Rhetorical Analysis

Major Project 2

25% of course grade / 1500-2000 words

Link to Google Doc

For your second major project, you will select two artifacts (i.e. texts) and conduct a comparative analysis of their rhetorical discourse, framing your discussion in terms of one controlling exigence bearing a connection to our course theme of imagined futures. Doing so will require you to first articulate the rhetorical purpose of your two artifacts, exploring where and how they align and diverge in their responses to the controlling exigence at stake. Your next step will be to frame and analyze textual evidence from the rhetorical discourse of your artifacts, in effect discussing how both authors make strategic use of rhetorical conventions in order to effect change in their intended audience. I likewise recommend that you examine how your authors deploy these conventions so as to account for the constraints of their audience and genre of discourse, but I leave this additional layer of analysis up to your discretion; if you think it will support your prevailing argument, then by all means go for it. In either case, it is vital that you work through how and why these authors respectively address their controlling exigence in the ways that they do. The prevailing argument of your paper should, by extension, take a position on the coupled relationship of these artifacts to the rhetorical situation in which they were created. Remember as well to keep a close eye on the theme of your controlling exigence and how it engages with the question of imagined futures, taking efforts in turn to grapple with “the struggle for the right to the future tense” as scholar Shoshana Zuboff put it (57).

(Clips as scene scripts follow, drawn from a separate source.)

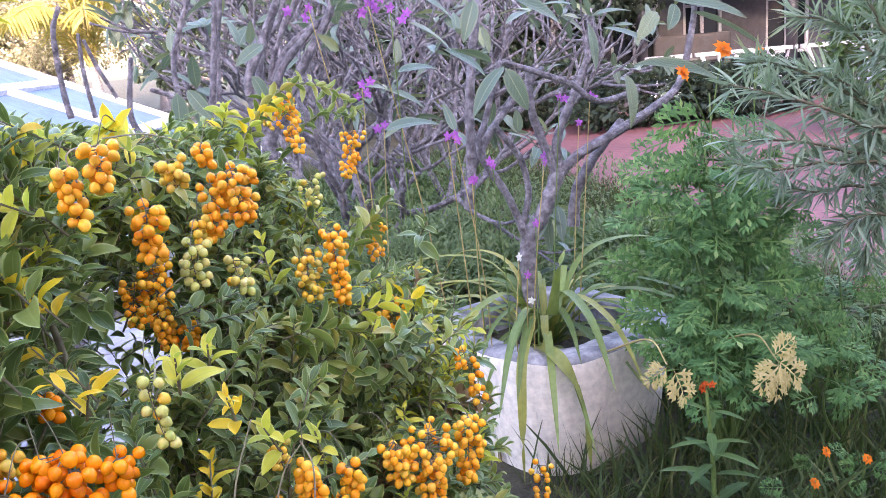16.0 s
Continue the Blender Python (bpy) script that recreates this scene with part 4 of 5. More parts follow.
def strap_plant(name, label, place, n, length, seed, width=0.03, mat="leaf_strap", extra=(), lifts=(0.5, 1.2)):
    rg = random.Random(seed)
    root = thing(name, label, "plant", place)
    for i in range(n):
        a = rg.uniform(0, 6.28)
        L = length * rg.uniform(0.55, 1.15)
        lift = rg.uniform(*lifts)
        h = Vector((math.cos(a), math.sin(a), 0))
        ribbon(root, [h * 0.02, h * L * 0.35 * (1.3 - lift * 0.6) + Vector((0, 0, L * 0.5 * lift)), h * L * 0.72 + Vector((0, 0, L * (0.72 * lift - 0.18))), h * L * 1.0 + Vector((0, 0, L * (0.66 * lift - 0.38)))], width * rg.uniform(0.7, 1.2), mat)
    for pts, w in extra:
        ribbon(root, [Vector(p) - Vector(place) for p in pts], w, mat)
    return root


def ribbon(root, pts, width, mat):
    line = spline(pts, 6)
    n = len(line)
    vs, fs, uvs = [], [], []
    for i, p in enumerate(line):
        d = (line[min(i + 1, n - 1)] - line[max(0, i - 1)]).normalized()
        x = d.cross(Vector((0, 0, 1)))
        x = x.normalized() if x.length > 1e-3 else Vector((1, 0, 0))
        z = x.cross(d)
        v = i / (n - 1)
        w = width * 0.5 * (min(1, 0.55 + v * 2.5) * (1 - v ** 3.5) + 0.03)
        for u in (-1, 0, 1):
            vs.append(tuple(p + x * u * w + z * abs(u) * w * 0.35))
            uvs.append((u, v))
    for i in range(n - 1):
        for k in range(2):
            a = i * 3 + k
            fs.append((a, a + 1, a + 4, a + 3))
    b = Bunch()
    b.add(np.array(vs), np.array(fs), np.array(uvs, float))
    b.part("leaf", M[mat], root)


strap_plant("lily_plant", "strap-leaved lily with arching green leaves growing in the planter", (POT.x - 0.02, POT.y, 0.31), 56, 0.56, 3, 0.027, "leaf_strap",
            (([(1.255, 2.120, 0.408), (1.246, 1.970, 0.405), (1.284, 1.920, 0.274), (1.306, 1.920, 0.060)], 0.050), ([(1.267, 2.150, 0.488), (1.143, 2.000, 0.419), (1.107, 1.950, 0.273), (1.101, 1.950, 0.061)], 0.03), ([(1.305, 2.250, 0.375), (1.407, 2.200, 0.483), (1.503, 2.150, 0.533), (1.609, 2.150, 0.531)], 0.034), ([(1.414, 2.200, 0.612), (1.336, 2.150, 0.474), (1.336, 2.100, 0.631), (1.359, 2.100, 0.696)], 0.04)), (0.2, 1.0))
strap_plant("lily_plant", "strap-leaved lily clump in the grass behind the bush", (0.95, 2.75, 0), 26, 0.6, 4, 0.026)


# ---------------------------------------------------------------- frangipani trees
PLUM = [blade(1.0, 0.34 + 0.025 * i, 7, 4, 0.18 + 0.08 * (i % 2), 0.12 + 0.1 * (i % 3), 0.85, 0.75, 0.015, i) for i in range(4)]
PLUM_MESH = []
for shape in PLUM:
    b = Bunch()
    put(b, shape, (0, 0, 0), np.eye(3))
    me = b.mesh("leaf")
    me.materials.append(M["leaf_plumeria"])
    me.polygons.foreach_set("use_smooth", [True] * len(me.polygons))
    PLUM_MESH.append(me)


def plum_leaf(root, place, d, size, rg, up=(0, 0, 1)):
    ob = new("leaf", PLUM_MESH[rg.randrange(4)])
    ob.parent = root
    ob.matrix_basis = to_matrix(place, basis(d, up, rg.uniform(-0.6, 0.6)), size) @ Matrix.Diagonal((min(1, 0.13 / size), 1, 1, 1))


def rosette(root, tip, d, n, size, rg):
    x = Vector(d).orthogonal().normalized()
    y = Vector(d).cross(x)
    for i in range(n):
        a = i * 2.4 + rg.uniform(-0.3, 0.3)
        w = Vector(d) * rg.uniform(0.0, 0.8) + x * math.cos(a) + y * math.sin(a) + Vector((0, 0, rg.uniform(-0.5, 0.3)))
        plum_leaf(root, tip, w, size * rg.uniform(0.75, 1.2), rg)


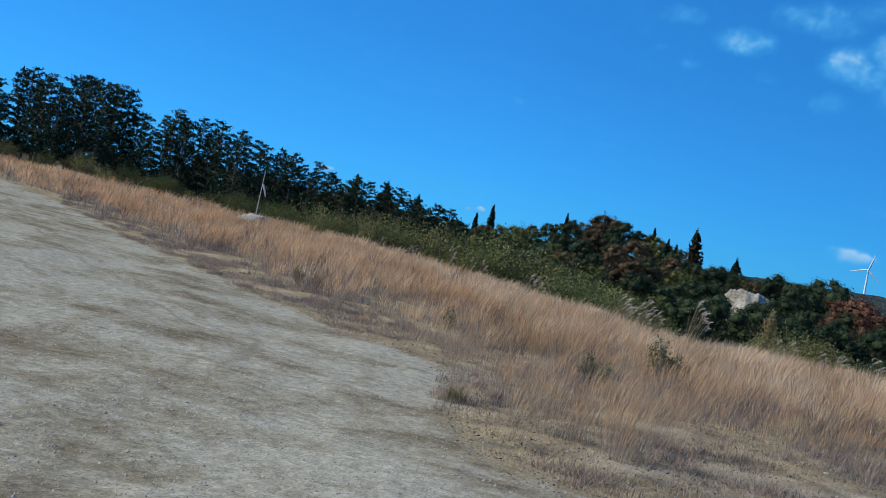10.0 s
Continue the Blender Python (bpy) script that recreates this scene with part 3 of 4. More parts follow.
def conifer(seed, height, width, leaf, leaves, columnar=False):
    rand = np.random.default_rng(seed)
    pieces = [tube(np.array([[0, 0, -.4], [.02, 0, height * .5], [0, .02, height]]), [width * .05 + .04, width * .035 + .02, .012], 6)]
    whorls = 13
    u = rand.random(leaves) ** (.8 if columnar else .62)
    z = height * (1 - u * .93)
    if not columnar:
        z = np.round(z / height * whorls + rand.normal(size=leaves) * .16) * height / whorls
    env = (np.clip(u, 0, 1) ** (.55 if columnar else .9)) * width * .5
    spokes = rand.integers(0, 9, leaves) * (2 * math.pi / 9) + np.floor(z * 3) * 1.3
    ang = spokes + rand.normal(size=leaves) * (.6 if columnar else .22)
    rr = env * rand.random(leaves) ** .55 * (.75 + .35 * np.sin(spokes * 5 + z))
    pts = np.stack([np.cos(ang) * rr, np.sin(ang) * rr, z - rr * .22 + rand.normal(size=leaves) * .03 * height], 1)
    for k in range(22):
        a, zz = k * 2.4, height * (.12 + .8 * k / 22)
        rk = width * .42 * (1 - zz / height)
        pieces.append(tube(np.array([[0, 0, zz], [math.cos(a) * rk, math.sin(a) * rk, zz - rk * .2]]), [.03, .008], 4))
    return join(pieces), cards(pts, leaf, rand, length=1.9, droop=.2)


def pine(seed, height, width, leaf, sprays):
    """Ragged pine: uneven limbs in loose tiers, each with flat needle sprays towards its end."""
    rand = np.random.default_rng(seed)
    pieces = [tube(np.array([[0, 0, -.4], [.1, .05, height * .5], [.02, .1, height * .98]]), [.14, .09, .015], 6)]
    pts = []
    limbs = 52
    for k in range(limbs):
        f = .10 + .88 * (k + rand.random() * .8) / limbs
        z = height * f
        ln = width * .5 * (1.06 - f) ** .62 * (.55 + .6 * rand.random()) + .18
        a = k * 2.4 + rand.normal() * .4
        tip = np.array([math.cos(a) * ln, math.sin(a) * ln, z + ln * (.12 + .3 * rand.random())])
        root = np.array([.05, .05, z])
        pieces.append(tube(np.array([root, (root + tip) / 2 - [0, 0, .05], tip]), [.04, .026, .008], 4))
        n = int(sprays * ln / (limbs * width * .30)) + 6
        g = .3 + .75 * rand.random(n) ** .8
        pts.append(root + (tip - root) * g[:, None] + rand.normal(size=(n, 3)) * np.array([.16, .16, .07]) * (.5 + ln * .4))
    for k in range(14):
        pts.append(np.array([[rand.normal() * .08, rand.normal() * .08, height * (.93 + .08 * rand.random())]]))
    return join(pieces), cards(np.concatenate(pts), leaf, rand, length=3.2)


def bare_tree(seed, height, width, trunk_r=.075, wisps=260):
    """Slim leafless tree: pale trunks, rising limbs, a haze of fine twigs."""
    rand = np.random.default_rng(seed)
    pieces, twigs = [], []
    for s in range(3):
        x, y = rand.normal(size=2) * width * .16
        h = height * (.8 + .25 * rand.random())
        top = np.array([x * 1.8, y * 1.8, h])
        pieces.append(tube(np.array([[x, y, -.4], [x * 1.2, y * 1.2, h * .5], top]), [trunk_r, trunk_r * .6, .02], 5))
        for k in range(14):
            z = h * (.25 + .7 * k / 14)
            a = rand.random() * 6.28
            ln = width * .42 * (1.05 - z / h) + .3
            p0 = np.array([x * 1.3, y * 1.3, z])
            p1 = p0 + [math.cos(a) * ln, math.sin(a) * ln, ln * 1.1]
            pieces.append(tube(np.array([p0, (p0 + p1) / 2 + [0, 0, .1 * ln], p1]), [trunk_r * .3, trunk_r * .2, .01], 4))
            for w in range(wisps // 42):
                g = rand.random()
                q0 = p0 + (p1 - p0) * g
                q1 = q0 + rand.normal(size=3) * .25 * ln + [0, 0, .3 * ln]
                twigs.append(tube(np.array([q0, q1]), [.022, .006], 3))
    return join(pieces), join(twigs)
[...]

From your introductory remarks to your closing statements, moreover, it is paramount that your prevailing argument functions as the backbone or unifying thread of your rhetorical analysis. Put differently, the prevailing argument of your rhetorical analysis should represent the center of gravity around which you frame the core analytical claims of your body paragraph, each of which ought have a role to play in propelling your paper forward. It goes without saying that you will need to not only name but also effectively synthesize the nuts and bolts of your prevailing argument, so please do not hesitate to meet with me during office hours in order to address and unpack this central feature of your analysis paper. It is my hope for you that your prevailing argument endows your paper with its own overarching purpose, ultimately animating the ways in which you actualize your potential as a rhetorical thinker and an analytical writer.

Suggested pairings

Any combination of two (emergent tech, new media, and digital futures):

Any combination of two (social justice, BLM, and racial futures):

Any combination of two (futures thinking, growth mindset, utopia/dystopia):

Grading criteria

Thesis/Focus (40%): How clearly have you informed your readers about the rhetorical situation in which your artifacts were produced? Have you made your prevailing argument clear and legible to your audience? Do you present a prevailing argument that addresses questions of the intended audience, controlling exigence, and rhetorical conventions of your artifacts? Do you integrate and/or synthesize the rhetorical discourse of your two artifacts in relation to their controlling exigence? Have you creatively and cogently framed your argument against  the context of our course themes?

Evidence/Support (30%): How thoroughly do you support your analysis with specific textual evidence from your two artifacts? How efficiently do you integrate direct quotes and paraphrased content from your artifacts without “padding” your paper? How meaningfully do you synthesize analytical positions based on the textual evidence highlighted over the course of your paper? Do you explicitly define and meaningfully analyze how each artifact makes use of rhetorical conventions (e.g. constraints, rhetorical genre ?

Organization (20%): How clearly and intelligibly do you organize the paper? Is the organizational structure of your paper both coherent and readable? Does your paper maintain consistent transitional logic between and among each individual paragraph? Do your body paragraphs each have a controlling idea, including sentence that signposts the reader as to its core claims? Do the core analytical claims of your body paragraphs relate back to the prevailing argument or focus of your paper?

Style, Grammar, and Editing (10%): How precisely have you edited and proofread so that no grammatical or spelling errors detract from the efficacy of your prevailing argument and your credibility as a writer? Does the syntax and diction of your prose effectively convey the subject matter and analytical logic of your argument? Does your rhetorical grammar clearly and decisively carry the argumentative content of your sentences?

Dates:

Argument proposal: Monday Oct 25 (Prevailing argument draft; >100 words)

Starter draft: Wednesday, Oct 27 (Introduction + 1-2 body paragraphs; >400words)

Final draft: Monday, Nov 1  – Friday, Nov 5 (floating deadline)

Works Cited

Zuboff, Shoshana. The Age of Surveillance Capitalism: The Fight for a Human

Future at the New Frontier of Power. New York: PublicAffairs, 2019.